What the task asks: Reproduce the listing exactly and skip over any pictures.

Data lines:
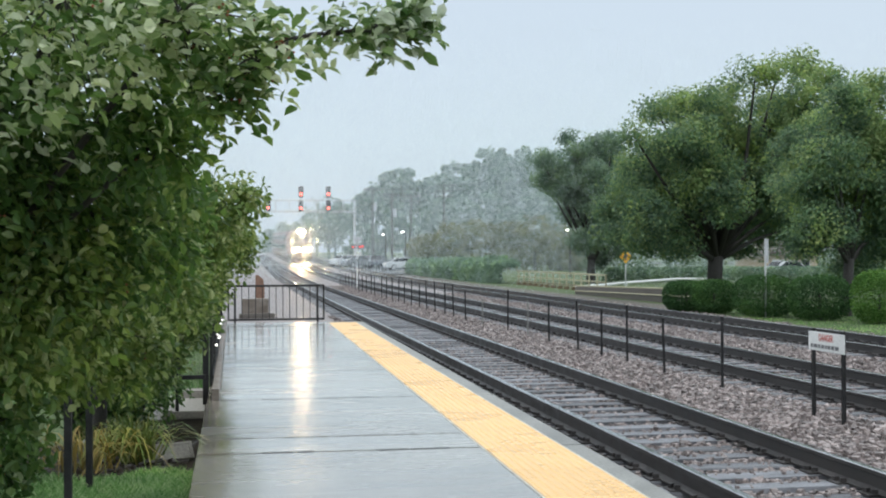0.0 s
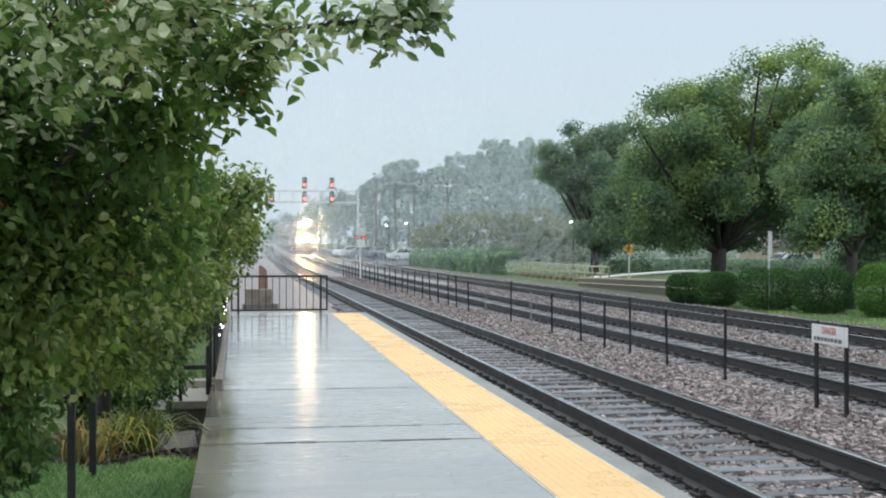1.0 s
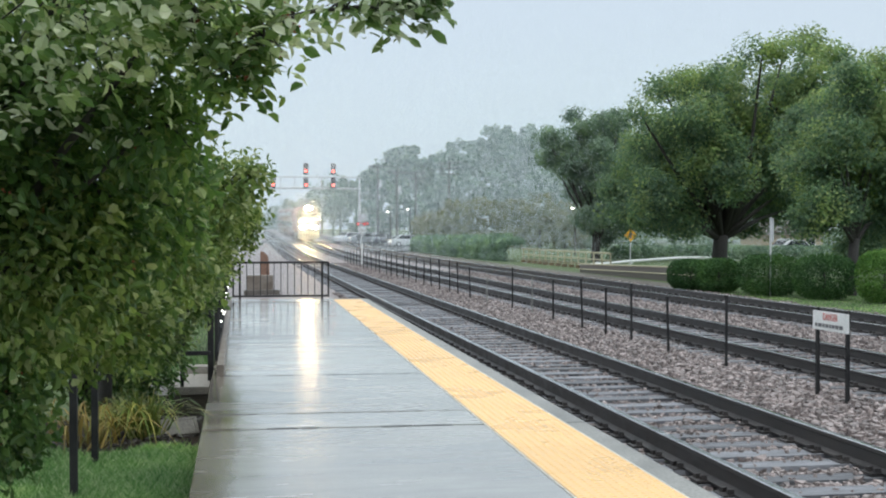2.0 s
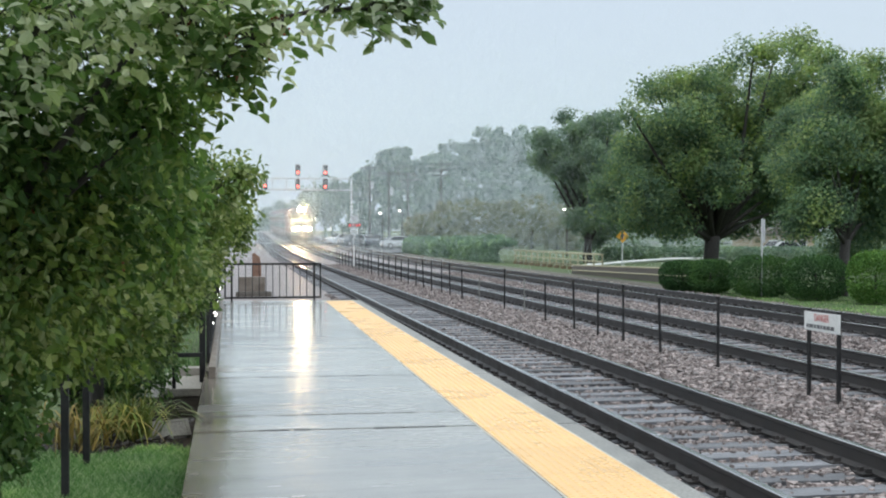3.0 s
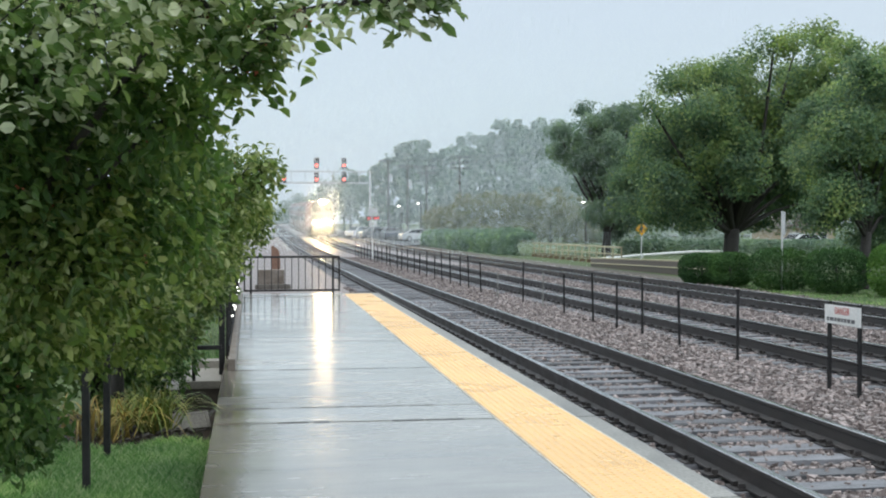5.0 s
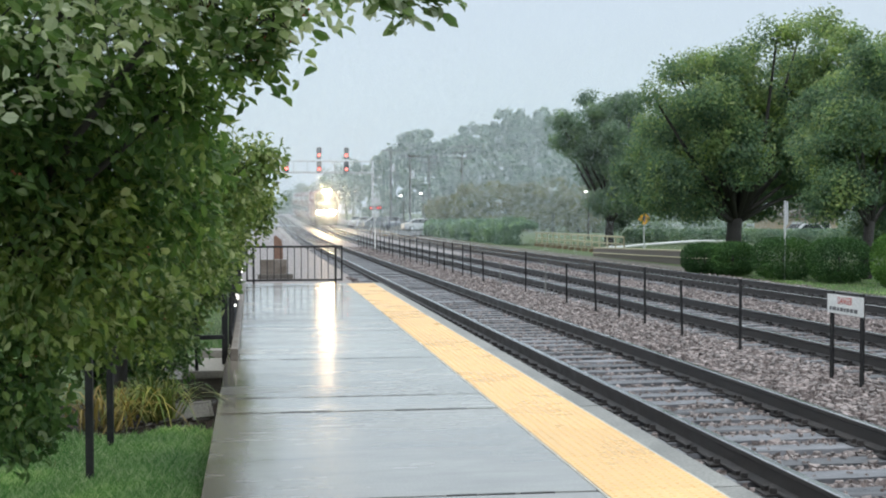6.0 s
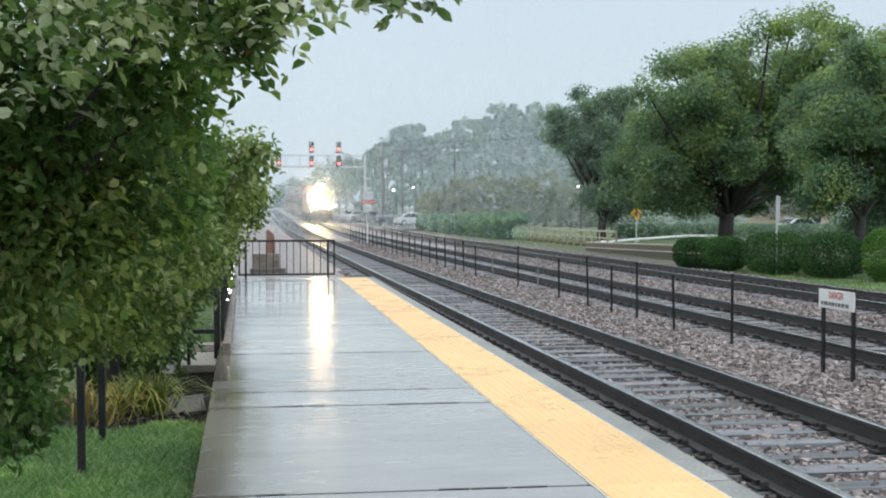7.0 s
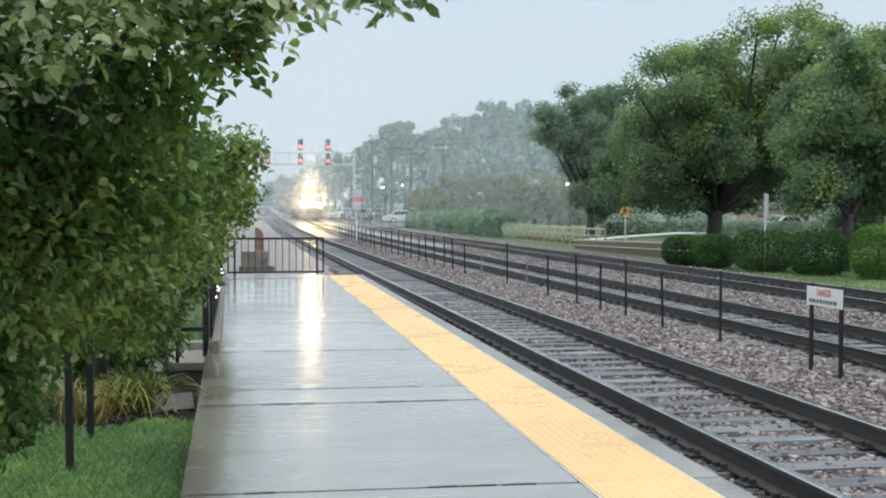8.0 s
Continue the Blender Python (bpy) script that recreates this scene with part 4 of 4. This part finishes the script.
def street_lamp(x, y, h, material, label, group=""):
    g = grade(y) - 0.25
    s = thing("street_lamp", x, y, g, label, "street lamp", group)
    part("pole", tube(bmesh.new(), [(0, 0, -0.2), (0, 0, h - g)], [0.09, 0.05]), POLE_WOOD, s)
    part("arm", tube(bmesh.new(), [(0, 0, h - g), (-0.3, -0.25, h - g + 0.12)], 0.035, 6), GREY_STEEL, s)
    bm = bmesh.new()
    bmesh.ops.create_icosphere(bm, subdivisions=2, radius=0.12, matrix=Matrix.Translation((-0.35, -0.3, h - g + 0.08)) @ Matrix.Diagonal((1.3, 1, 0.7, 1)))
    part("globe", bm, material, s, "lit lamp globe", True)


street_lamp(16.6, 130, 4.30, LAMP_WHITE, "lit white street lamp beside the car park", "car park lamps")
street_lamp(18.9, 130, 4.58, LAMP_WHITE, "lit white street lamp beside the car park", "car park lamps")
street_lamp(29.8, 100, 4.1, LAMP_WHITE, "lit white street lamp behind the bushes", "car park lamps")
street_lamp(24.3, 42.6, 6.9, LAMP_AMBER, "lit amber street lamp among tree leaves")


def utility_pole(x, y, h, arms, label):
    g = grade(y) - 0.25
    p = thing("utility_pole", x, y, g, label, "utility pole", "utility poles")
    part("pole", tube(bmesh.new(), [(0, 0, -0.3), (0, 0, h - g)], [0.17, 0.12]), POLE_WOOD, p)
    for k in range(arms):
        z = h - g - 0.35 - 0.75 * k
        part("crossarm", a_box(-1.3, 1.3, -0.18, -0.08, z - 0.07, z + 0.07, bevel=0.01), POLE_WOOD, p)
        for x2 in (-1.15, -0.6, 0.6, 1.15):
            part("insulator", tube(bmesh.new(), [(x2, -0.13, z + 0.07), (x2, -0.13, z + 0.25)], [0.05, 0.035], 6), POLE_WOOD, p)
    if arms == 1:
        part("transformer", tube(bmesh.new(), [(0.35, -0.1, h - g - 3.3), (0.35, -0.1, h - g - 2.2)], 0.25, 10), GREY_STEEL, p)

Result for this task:
0.0 s
1.0 s
2.0 s
3.0 s
5.0 s
6.0 s
7.0 s
8.0 s
Continue the Blender Python (bpy) script that recreates this scene with part 4 of 4. This part finishes the script.
def street_lamp(x, y, h, material, label, group=""):
    g = grade(y) - 0.25
    s = thing("street_lamp", x, y, g, label, "street lamp", group)
    part("pole", tube(bmesh.new(), [(0, 0, -0.2), (0, 0, h - g)], [0.09, 0.05]), POLE_WOOD, s)
    part("arm", tube(bmesh.new(), [(0, 0, h - g), (-0.3, -0.25, h - g + 0.12)], 0.035, 6), GREY_STEEL, s)
    bm = bmesh.new()
    bmesh.ops.create_icosphere(bm, subdivisions=2, radius=0.12, matrix=Matrix.Translation((-0.35, -0.3, h - g + 0.08)) @ Matrix.Diagonal((1.3, 1, 0.7, 1)))
    part("globe", bm, material, s, "lit lamp globe", True)


street_lamp(16.6, 130, 4.30, LAMP_WHITE, "lit white street lamp beside the car park", "car park lamps")
street_lamp(18.9, 130, 4.58, LAMP_WHITE, "lit white street lamp beside the car park", "car park lamps")
street_lamp(29.8, 100, 4.1, LAMP_WHITE, "lit white street lamp behind the bushes", "car park lamps")
street_lamp(24.3, 42.6, 6.9, LAMP_AMBER, "lit amber street lamp among tree leaves")


def utility_pole(x, y, h, arms, label):
    g = grade(y) - 0.25
    p = thing("utility_pole", x, y, g, label, "utility pole", "utility poles")
    part("pole", tube(bmesh.new(), [(0, 0, -0.3), (0, 0, h - g)], [0.17, 0.12]), POLE_WOOD, p)
    for k in range(arms):
        z = h - g - 0.35 - 0.75 * k
        part("crossarm", a_box(-1.3, 1.3, -0.18, -0.08, z - 0.07, z + 0.07, bevel=0.01), POLE_WOOD, p)
        for x2 in (-1.15, -0.6, 0.6, 1.15):
            part("insulator", tube(bmesh.new(), [(x2, -0.13, z + 0.07), (x2, -0.13, z + 0.25)], [0.05, 0.035], 6), POLE_WOOD, p)
    if arms == 1:
        part("transformer", tube(bmesh.new(), [(0.35, -0.1, h - g - 3.3), (0.35, -0.1, h - g - 2.2)], 0.25, 10), GREY_STEEL, p)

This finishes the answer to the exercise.